EXERCISE. Starting from the top of the material, restate each line exactly until the line that contains "scene.render.fps = FPS", which is also copied. Pictures are excluded.

INFORMATION SUPPLIED.
● ● ● ●

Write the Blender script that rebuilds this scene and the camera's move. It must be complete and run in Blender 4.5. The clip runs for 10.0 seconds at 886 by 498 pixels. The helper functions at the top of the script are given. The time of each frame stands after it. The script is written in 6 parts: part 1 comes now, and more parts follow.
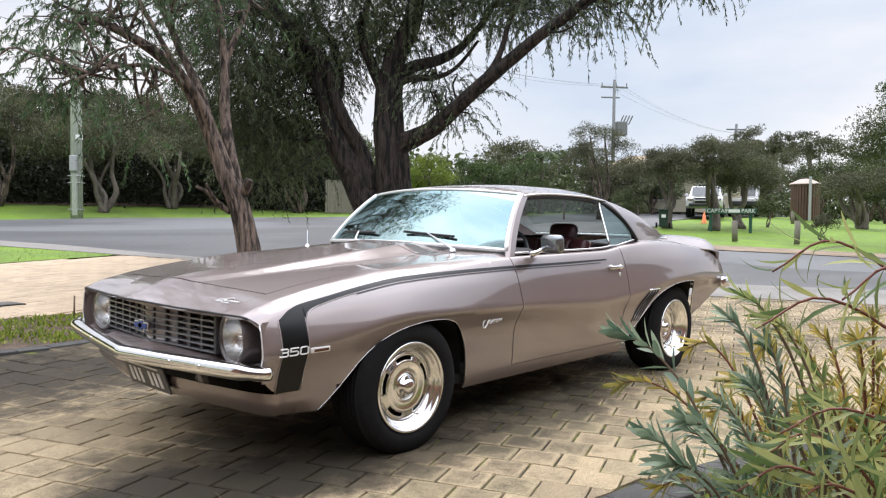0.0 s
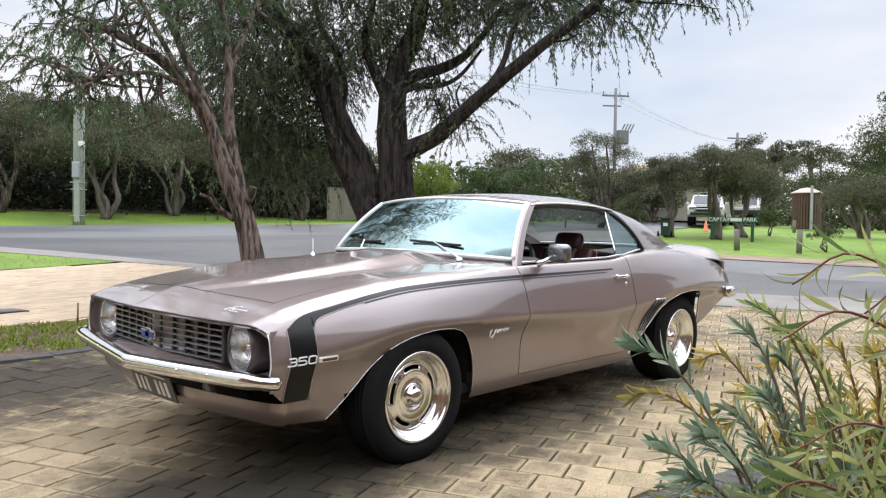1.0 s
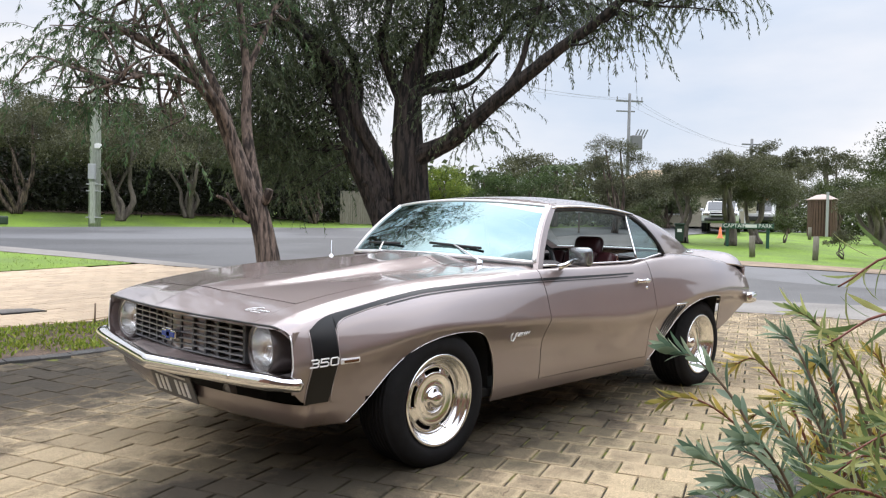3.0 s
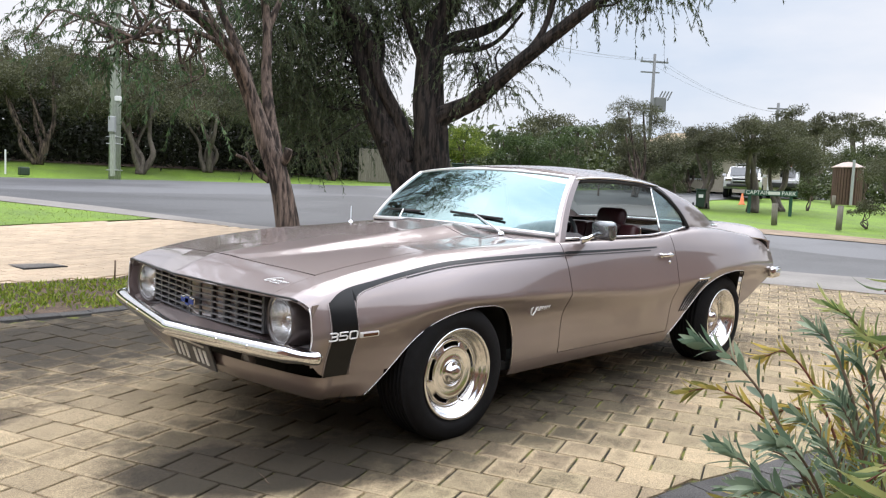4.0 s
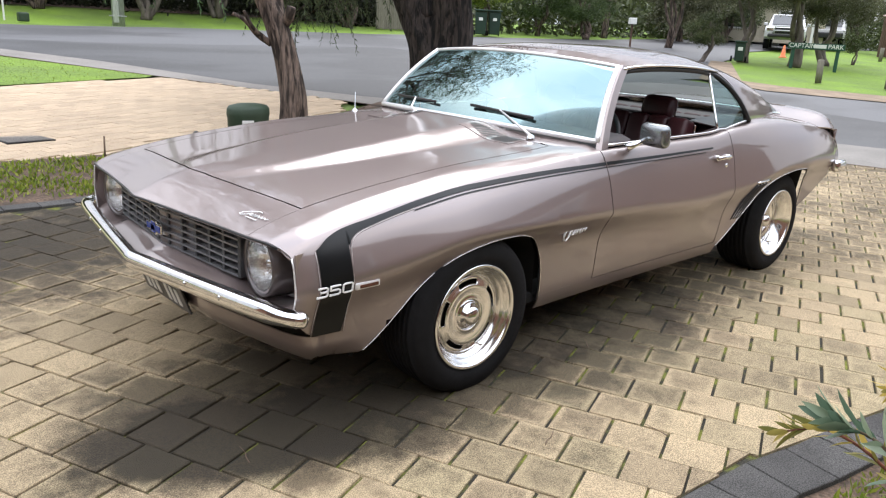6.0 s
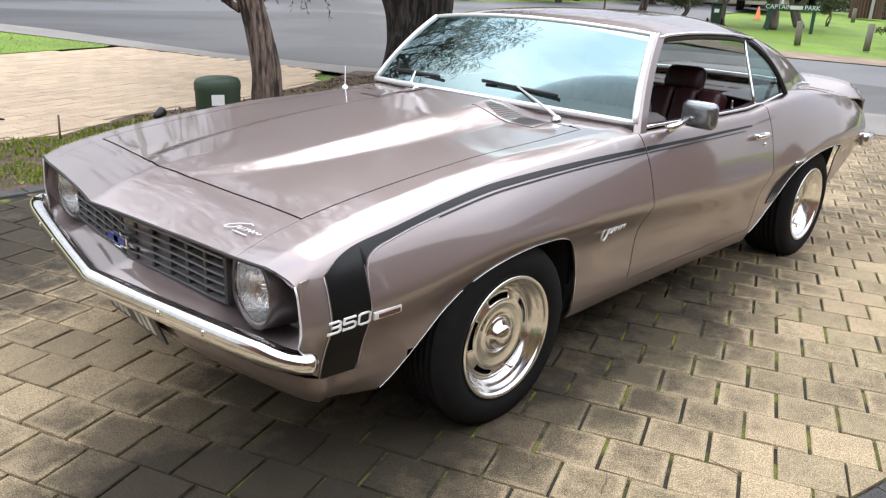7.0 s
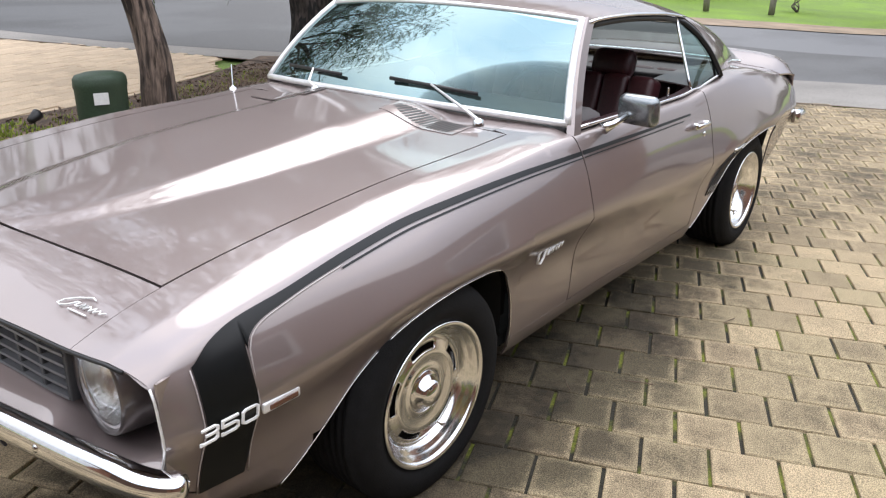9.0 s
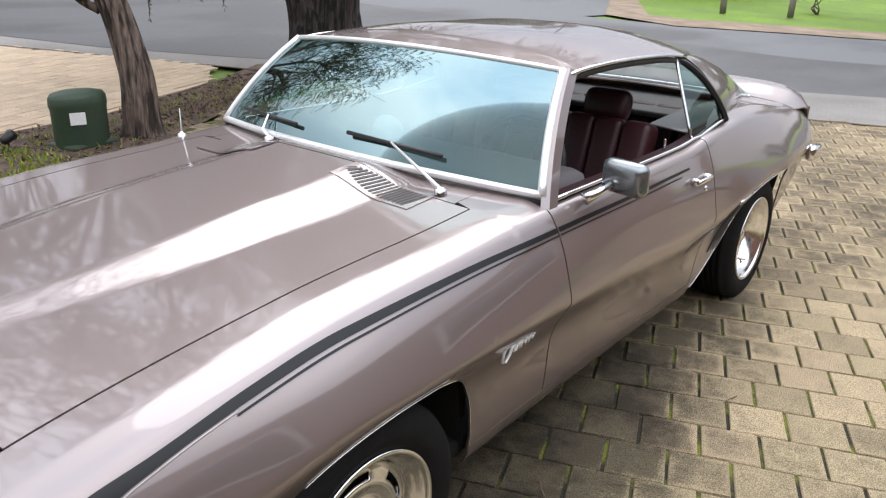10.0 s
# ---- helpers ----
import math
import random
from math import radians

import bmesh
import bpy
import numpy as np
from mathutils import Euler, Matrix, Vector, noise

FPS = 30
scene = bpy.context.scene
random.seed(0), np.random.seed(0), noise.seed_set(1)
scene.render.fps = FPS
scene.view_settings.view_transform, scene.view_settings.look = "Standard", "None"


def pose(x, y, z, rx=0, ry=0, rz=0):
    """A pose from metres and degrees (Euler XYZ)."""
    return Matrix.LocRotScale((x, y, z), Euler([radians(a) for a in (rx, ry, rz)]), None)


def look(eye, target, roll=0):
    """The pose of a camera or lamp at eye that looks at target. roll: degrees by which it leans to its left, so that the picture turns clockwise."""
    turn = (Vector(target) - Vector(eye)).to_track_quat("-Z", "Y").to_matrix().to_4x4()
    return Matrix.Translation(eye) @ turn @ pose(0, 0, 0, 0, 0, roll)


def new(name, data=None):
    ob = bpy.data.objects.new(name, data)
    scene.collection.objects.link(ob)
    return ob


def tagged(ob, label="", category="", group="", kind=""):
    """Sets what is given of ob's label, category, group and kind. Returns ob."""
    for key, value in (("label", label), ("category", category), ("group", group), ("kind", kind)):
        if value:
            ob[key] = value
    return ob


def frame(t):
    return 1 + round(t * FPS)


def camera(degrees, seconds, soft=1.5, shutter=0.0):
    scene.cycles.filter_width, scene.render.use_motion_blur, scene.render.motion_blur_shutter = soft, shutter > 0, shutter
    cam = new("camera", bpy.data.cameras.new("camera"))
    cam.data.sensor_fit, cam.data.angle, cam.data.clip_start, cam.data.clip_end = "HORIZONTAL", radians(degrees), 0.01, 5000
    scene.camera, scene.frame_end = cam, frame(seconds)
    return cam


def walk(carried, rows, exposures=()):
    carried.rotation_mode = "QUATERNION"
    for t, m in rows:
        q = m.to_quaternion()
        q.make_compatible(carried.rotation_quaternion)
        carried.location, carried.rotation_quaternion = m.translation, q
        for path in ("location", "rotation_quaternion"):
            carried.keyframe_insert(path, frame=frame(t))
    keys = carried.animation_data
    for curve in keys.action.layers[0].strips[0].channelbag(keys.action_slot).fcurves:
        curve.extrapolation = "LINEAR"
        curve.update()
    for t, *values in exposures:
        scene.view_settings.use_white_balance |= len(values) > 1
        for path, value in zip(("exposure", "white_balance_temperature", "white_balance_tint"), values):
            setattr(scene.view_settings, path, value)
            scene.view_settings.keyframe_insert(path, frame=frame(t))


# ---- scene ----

● ● ● ●

THE OUTPUT.
Write the Blender script that rebuilds this scene and the camera's move. It must be complete and run in Blender 4.5. The clip runs for 10.0 seconds at 886 by 498 pixels. The helper functions at the top of the script are given. The time of each frame stands after it. The script is written in 6 parts: part 1 comes now, and more parts follow.
0.0 s
1.0 s
3.0 s
4.0 s
6.0 s
7.0 s
9.0 s
10.0 s
# ---- helpers ----
import math
import random
from math import radians

import bmesh
import bpy
import numpy as np
from mathutils import Euler, Matrix, Vector, noise

FPS = 30
scene = bpy.context.scene
random.seed(0), np.random.seed(0), noise.seed_set(1)
scene.render.fps = FPS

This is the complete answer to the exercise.